[AIM]
Print all the data, keeping every line exactly as it is.

start STORED DATA

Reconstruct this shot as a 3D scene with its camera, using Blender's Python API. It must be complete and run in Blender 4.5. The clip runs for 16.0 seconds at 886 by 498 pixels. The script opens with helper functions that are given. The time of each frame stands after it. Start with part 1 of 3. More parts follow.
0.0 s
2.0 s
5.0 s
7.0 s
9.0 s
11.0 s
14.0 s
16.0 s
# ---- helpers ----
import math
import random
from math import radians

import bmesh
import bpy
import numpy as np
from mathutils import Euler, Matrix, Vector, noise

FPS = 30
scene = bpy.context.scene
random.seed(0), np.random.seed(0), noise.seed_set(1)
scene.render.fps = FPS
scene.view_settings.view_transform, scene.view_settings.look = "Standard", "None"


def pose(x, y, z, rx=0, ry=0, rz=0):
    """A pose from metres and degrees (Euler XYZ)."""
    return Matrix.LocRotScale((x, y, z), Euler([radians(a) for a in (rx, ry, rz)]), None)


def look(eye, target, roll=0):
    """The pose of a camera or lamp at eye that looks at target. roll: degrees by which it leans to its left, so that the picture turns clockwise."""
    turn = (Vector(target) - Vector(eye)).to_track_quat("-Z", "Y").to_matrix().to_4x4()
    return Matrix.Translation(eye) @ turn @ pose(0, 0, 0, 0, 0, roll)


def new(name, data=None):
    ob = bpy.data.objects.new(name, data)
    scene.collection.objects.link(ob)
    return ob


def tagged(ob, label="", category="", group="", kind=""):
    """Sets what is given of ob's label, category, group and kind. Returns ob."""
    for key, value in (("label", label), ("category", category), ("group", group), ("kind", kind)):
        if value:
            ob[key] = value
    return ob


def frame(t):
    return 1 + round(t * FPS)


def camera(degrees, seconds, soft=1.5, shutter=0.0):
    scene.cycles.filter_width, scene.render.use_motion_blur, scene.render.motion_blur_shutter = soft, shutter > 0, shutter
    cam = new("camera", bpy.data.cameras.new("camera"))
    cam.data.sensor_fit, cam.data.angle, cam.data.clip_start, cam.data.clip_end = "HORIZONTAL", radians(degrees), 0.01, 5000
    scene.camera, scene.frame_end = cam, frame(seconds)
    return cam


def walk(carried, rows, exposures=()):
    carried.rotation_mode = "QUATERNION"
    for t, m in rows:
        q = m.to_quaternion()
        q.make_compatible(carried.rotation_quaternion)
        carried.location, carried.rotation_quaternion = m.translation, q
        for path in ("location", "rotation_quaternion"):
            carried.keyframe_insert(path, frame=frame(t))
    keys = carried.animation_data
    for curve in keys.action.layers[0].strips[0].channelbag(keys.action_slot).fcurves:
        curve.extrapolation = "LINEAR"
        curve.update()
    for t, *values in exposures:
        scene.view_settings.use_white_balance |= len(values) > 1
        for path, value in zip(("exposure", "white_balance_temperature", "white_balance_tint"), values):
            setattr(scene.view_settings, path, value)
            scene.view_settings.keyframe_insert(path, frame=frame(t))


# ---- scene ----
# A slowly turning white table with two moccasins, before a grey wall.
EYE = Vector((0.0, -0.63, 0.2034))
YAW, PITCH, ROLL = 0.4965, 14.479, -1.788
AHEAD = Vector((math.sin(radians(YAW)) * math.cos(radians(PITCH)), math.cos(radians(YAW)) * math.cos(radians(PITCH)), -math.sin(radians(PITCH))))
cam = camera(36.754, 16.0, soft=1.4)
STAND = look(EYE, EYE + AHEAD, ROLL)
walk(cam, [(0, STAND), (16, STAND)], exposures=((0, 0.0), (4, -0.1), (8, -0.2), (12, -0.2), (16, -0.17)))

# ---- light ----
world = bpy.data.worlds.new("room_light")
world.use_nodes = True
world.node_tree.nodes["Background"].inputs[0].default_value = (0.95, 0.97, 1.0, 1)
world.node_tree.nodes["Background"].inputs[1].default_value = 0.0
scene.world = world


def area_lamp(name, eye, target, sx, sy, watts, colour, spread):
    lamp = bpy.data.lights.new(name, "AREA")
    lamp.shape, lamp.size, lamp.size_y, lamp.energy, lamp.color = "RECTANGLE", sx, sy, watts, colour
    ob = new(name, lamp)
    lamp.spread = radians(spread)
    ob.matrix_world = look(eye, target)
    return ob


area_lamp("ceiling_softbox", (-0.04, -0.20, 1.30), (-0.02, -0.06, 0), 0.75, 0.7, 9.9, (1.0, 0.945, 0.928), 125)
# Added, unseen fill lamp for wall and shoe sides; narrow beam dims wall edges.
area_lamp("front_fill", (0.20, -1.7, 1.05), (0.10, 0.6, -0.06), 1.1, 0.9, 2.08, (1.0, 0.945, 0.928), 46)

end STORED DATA

[CORRECT ANSWER]
Reconstruct this shot as a 3D scene with its camera, using Blender's Python API. It must be complete and run in Blender 4.5. The clip runs for 16.0 seconds at 886 by 498 pixels. The script opens with helper functions that are given. The time of each frame stands after it. Start with part 1 of 3. More parts follow.
0.0 s
2.0 s
5.0 s
7.0 s
9.0 s
11.0 s
14.0 s
16.0 s
# ---- helpers ----
import math
import random
from math import radians

import bmesh
import bpy
import numpy as np
from mathutils import Euler, Matrix, Vector, noise

FPS = 30
scene = bpy.context.scene
random.seed(0), np.random.seed(0), noise.seed_set(1)
scene.render.fps = FPS
scene.view_settings.view_transform, scene.view_settings.look = "Standard", "None"


def pose(x, y, z, rx=0, ry=0, rz=0):
    """A pose from metres and degrees (Euler XYZ)."""
    return Matrix.LocRotScale((x, y, z), Euler([radians(a) for a in (rx, ry, rz)]), None)


def look(eye, target, roll=0):
    """The pose of a camera or lamp at eye that looks at target. roll: degrees by which it leans to its left, so that the picture turns clockwise."""
    turn = (Vector(target) - Vector(eye)).to_track_quat("-Z", "Y").to_matrix().to_4x4()
    return Matrix.Translation(eye) @ turn @ pose(0, 0, 0, 0, 0, roll)


def new(name, data=None):
    ob = bpy.data.objects.new(name, data)
    scene.collection.objects.link(ob)
    return ob


def tagged(ob, label="", category="", group="", kind=""):
    """Sets what is given of ob's label, category, group and kind. Returns ob."""
    for key, value in (("label", label), ("category", category), ("group", group), ("kind", kind)):
        if value:
            ob[key] = value
    return ob


def frame(t):
    return 1 + round(t * FPS)


def camera(degrees, seconds, soft=1.5, shutter=0.0):
    scene.cycles.filter_width, scene.render.use_motion_blur, scene.render.motion_blur_shutter = soft, shutter > 0, shutter
    cam = new("camera", bpy.data.cameras.new("camera"))
    cam.data.sensor_fit, cam.data.angle, cam.data.clip_start, cam.data.clip_end = "HORIZONTAL", radians(degrees), 0.01, 5000
    scene.camera, scene.frame_end = cam, frame(seconds)
    return cam


def walk(carried, rows, exposures=()):
    carried.rotation_mode = "QUATERNION"
    for t, m in rows:
        q = m.to_quaternion()
        q.make_compatible(carried.rotation_quaternion)
        carried.location, carried.rotation_quaternion = m.translation, q
        for path in ("location", "rotation_quaternion"):
            carried.keyframe_insert(path, frame=frame(t))
    keys = carried.animation_data
    for curve in keys.action.layers[0].strips[0].channelbag(keys.action_slot).fcurves:
        curve.extrapolation = "LINEAR"
        curve.update()
    for t, *values in exposures:
        scene.view_settings.use_white_balance |= len(values) > 1
        for path, value in zip(("exposure", "white_balance_temperature", "white_balance_tint"), values):
            setattr(scene.view_settings, path, value)
            scene.view_settings.keyframe_insert(path, frame=frame(t))


# ---- scene ----
# A slowly turning white table with two moccasins, before a grey wall.
EYE = Vector((0.0, -0.63, 0.2034))
YAW, PITCH, ROLL = 0.4965, 14.479, -1.788
AHEAD = Vector((math.sin(radians(YAW)) * math.cos(radians(PITCH)), math.cos(radians(YAW)) * math.cos(radians(PITCH)), -math.sin(radians(PITCH))))
cam = camera(36.754, 16.0, soft=1.4)
STAND = look(EYE, EYE + AHEAD, ROLL)
walk(cam, [(0, STAND), (16, STAND)], exposures=((0, 0.0), (4, -0.1), (8, -0.2), (12, -0.2), (16, -0.17)))

# ---- light ----
world = bpy.data.worlds.new("room_light")
world.use_nodes = True
world.node_tree.nodes["Background"].inputs[0].default_value = (0.95, 0.97, 1.0, 1)
world.node_tree.nodes["Background"].inputs[1].default_value = 0.0
scene.world = world


def area_lamp(name, eye, target, sx, sy, watts, colour, spread):
    lamp = bpy.data.lights.new(name, "AREA")
    lamp.shape, lamp.size, lamp.size_y, lamp.energy, lamp.color = "RECTANGLE", sx, sy, watts, colour
    ob = new(name, lamp)
    lamp.spread = radians(spread)
    ob.matrix_world = look(eye, target)
    return ob


area_lamp("ceiling_softbox", (-0.04, -0.20, 1.30), (-0.02, -0.06, 0), 0.75, 0.7, 9.9, (1.0, 0.945, 0.928), 125)
# Added, unseen fill lamp for wall and shoe sides; narrow beam dims wall edges.
area_lamp("front_fill", (0.20, -1.7, 1.05), (0.10, 0.6, -0.06), 1.1, 0.9, 2.08, (1.0, 0.945, 0.928), 46)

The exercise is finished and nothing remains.